Directions:
Reproduce each line that includes the word "open".
-=-=-
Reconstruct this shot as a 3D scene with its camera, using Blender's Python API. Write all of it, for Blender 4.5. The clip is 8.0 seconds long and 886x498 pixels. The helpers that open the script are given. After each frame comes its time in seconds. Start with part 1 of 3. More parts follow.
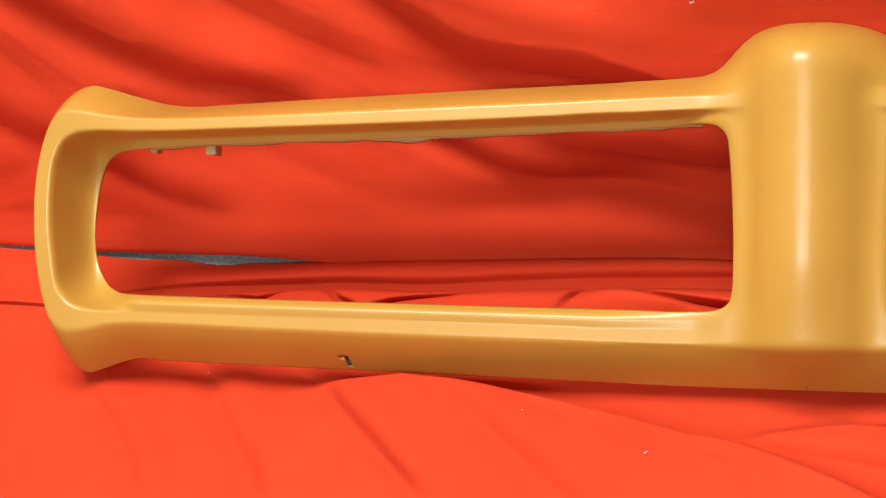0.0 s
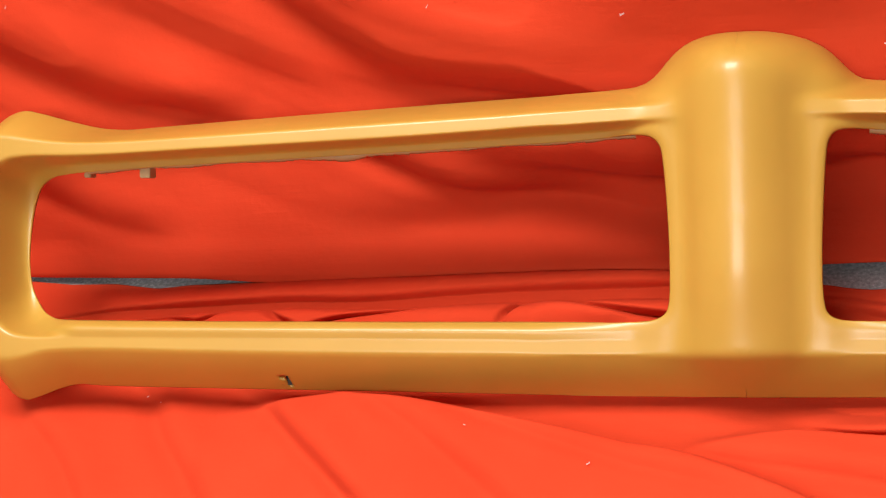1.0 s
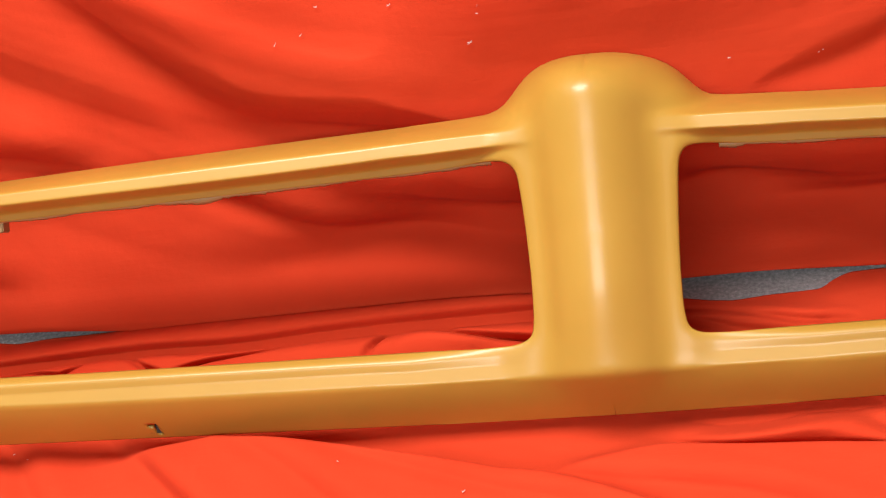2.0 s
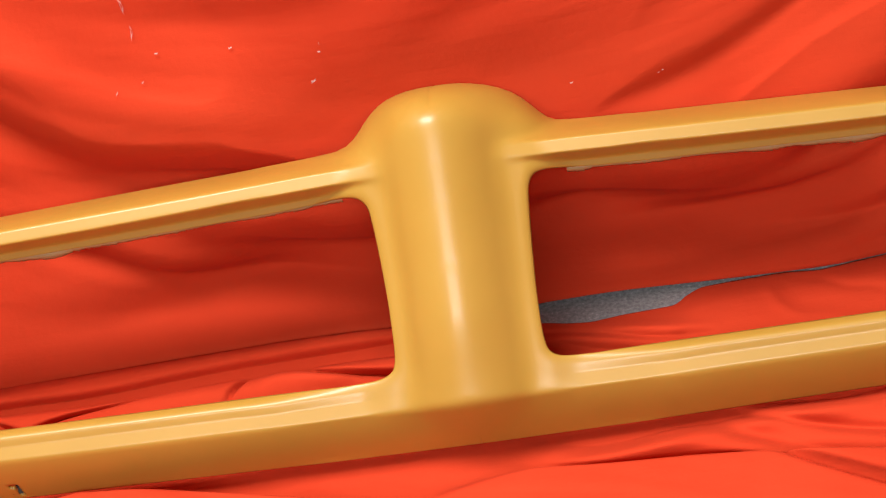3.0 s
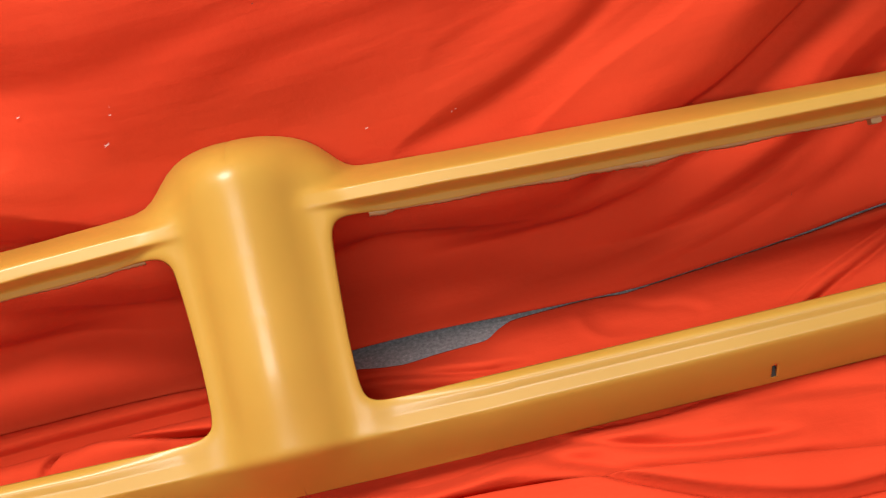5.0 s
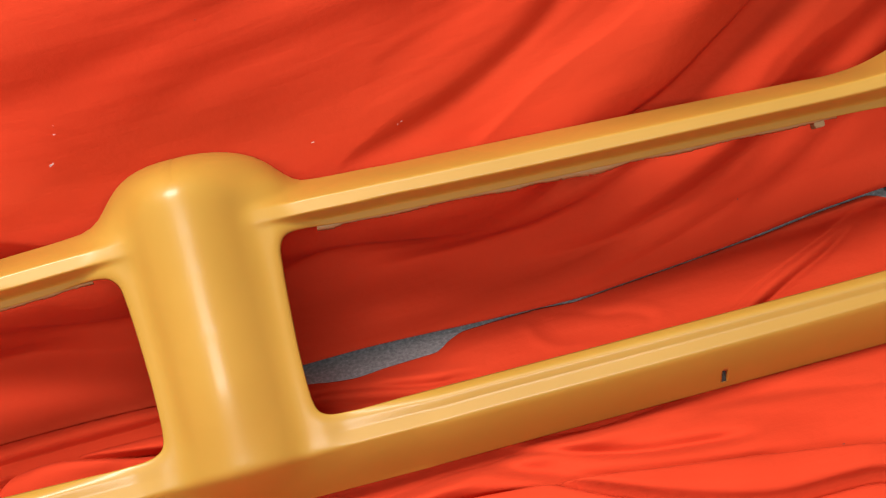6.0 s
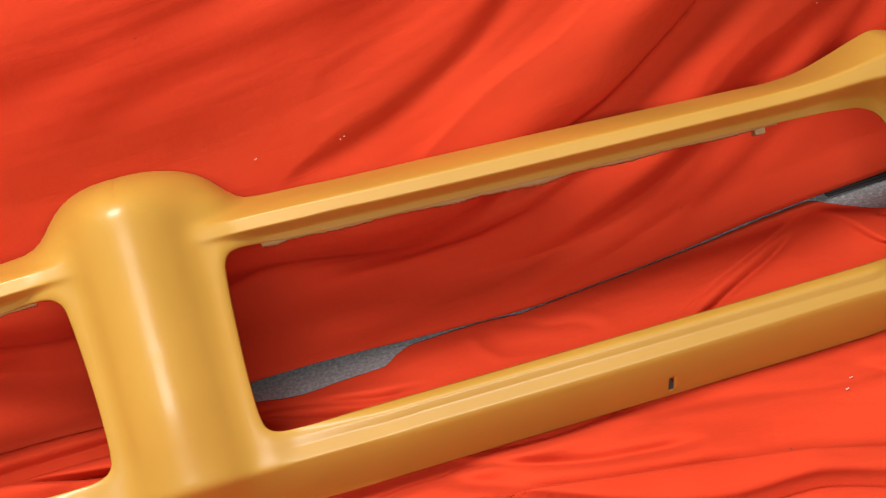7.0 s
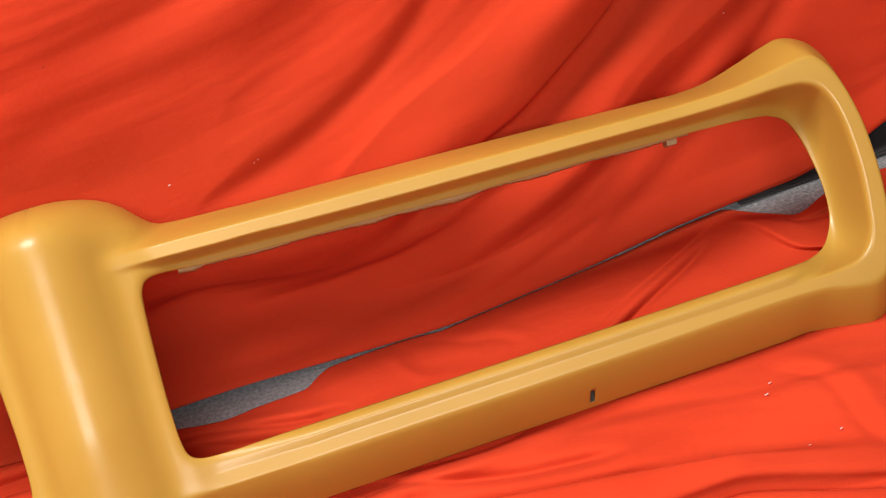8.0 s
-=-=-
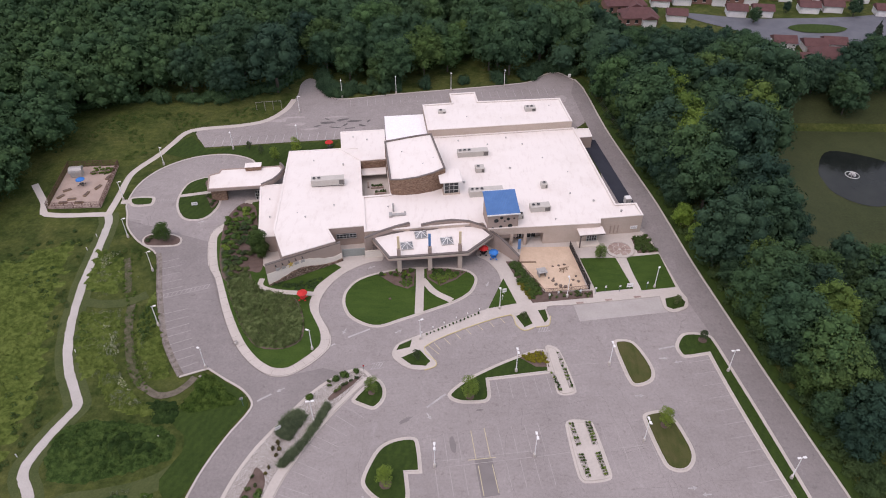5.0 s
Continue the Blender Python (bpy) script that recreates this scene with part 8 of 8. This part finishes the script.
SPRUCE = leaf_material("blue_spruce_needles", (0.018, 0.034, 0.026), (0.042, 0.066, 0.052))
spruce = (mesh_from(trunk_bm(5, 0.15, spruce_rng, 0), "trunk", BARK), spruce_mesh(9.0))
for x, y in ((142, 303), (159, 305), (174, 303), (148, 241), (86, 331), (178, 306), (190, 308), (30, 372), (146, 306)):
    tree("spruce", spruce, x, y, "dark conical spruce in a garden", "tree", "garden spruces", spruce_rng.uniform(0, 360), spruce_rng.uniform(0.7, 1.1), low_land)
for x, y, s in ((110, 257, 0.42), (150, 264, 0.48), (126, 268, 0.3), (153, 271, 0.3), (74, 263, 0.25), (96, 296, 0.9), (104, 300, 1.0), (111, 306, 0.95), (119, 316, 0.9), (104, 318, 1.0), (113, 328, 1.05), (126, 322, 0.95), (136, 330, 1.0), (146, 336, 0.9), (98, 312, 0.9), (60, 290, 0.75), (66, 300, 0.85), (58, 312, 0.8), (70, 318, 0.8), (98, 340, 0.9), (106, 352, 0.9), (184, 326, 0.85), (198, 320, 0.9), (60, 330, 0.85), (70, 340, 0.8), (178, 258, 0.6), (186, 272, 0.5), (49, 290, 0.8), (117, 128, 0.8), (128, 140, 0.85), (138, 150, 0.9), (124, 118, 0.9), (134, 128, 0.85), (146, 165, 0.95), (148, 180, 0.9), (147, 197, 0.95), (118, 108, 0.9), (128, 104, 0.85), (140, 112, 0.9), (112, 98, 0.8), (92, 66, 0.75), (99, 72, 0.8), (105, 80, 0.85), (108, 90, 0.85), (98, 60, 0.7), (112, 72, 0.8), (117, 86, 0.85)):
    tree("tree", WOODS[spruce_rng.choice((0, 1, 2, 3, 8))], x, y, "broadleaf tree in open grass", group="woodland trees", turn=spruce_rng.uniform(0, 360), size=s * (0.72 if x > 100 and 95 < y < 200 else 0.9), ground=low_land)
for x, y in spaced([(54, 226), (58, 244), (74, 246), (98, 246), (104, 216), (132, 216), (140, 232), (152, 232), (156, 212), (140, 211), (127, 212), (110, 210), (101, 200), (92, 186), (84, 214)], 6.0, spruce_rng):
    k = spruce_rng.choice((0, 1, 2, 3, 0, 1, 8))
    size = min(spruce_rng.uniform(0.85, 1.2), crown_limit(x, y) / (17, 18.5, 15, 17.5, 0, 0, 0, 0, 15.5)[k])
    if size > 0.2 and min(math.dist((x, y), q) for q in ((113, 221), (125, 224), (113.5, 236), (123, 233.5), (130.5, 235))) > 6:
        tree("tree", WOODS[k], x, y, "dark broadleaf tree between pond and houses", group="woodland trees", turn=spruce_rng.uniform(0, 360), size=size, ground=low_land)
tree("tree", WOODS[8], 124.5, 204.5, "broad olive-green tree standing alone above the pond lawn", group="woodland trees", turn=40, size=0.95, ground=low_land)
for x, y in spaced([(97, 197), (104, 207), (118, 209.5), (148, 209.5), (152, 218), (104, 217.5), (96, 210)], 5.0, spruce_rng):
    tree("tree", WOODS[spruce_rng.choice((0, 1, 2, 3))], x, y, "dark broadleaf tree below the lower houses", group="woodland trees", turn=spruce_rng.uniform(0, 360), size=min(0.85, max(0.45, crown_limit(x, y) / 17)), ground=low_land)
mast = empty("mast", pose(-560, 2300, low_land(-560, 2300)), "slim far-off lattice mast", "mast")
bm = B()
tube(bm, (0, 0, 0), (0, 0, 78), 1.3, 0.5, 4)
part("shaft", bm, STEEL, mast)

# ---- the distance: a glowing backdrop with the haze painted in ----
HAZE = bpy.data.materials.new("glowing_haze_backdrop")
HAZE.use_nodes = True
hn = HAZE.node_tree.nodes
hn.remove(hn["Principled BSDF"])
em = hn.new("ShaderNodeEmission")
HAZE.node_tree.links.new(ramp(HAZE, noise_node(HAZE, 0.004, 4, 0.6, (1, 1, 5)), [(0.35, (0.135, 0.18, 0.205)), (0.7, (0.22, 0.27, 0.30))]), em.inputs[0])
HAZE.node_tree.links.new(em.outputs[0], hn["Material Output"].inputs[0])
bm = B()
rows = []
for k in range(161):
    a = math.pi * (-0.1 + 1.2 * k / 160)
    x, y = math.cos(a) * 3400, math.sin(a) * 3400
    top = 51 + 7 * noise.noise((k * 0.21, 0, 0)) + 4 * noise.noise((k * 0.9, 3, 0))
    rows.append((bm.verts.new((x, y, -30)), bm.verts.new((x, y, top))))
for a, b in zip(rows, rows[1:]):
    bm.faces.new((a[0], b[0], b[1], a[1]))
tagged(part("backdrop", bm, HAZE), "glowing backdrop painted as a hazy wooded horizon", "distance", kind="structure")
-=-=-
Complete output:
Reconstruct this shot as a 3D scene with its camera, using Blender's Python API. Write all of it, for Blender 4.5. The clip is 8.0 seconds long and 886x498 pixels. The helpers that open the script are given. After each frame comes its time in seconds. Start with part 1 of 3. More parts follow.
    tree("tree", WOODS[spruce_rng.choice((0, 1, 2, 3, 8))], x, y, "broadleaf tree in open grass", group="woodland trees", turn=spruce_rng.uniform(0, 360), size=s * (0.72 if x > 100 and 95 < y < 200 else 0.9), ground=low_land)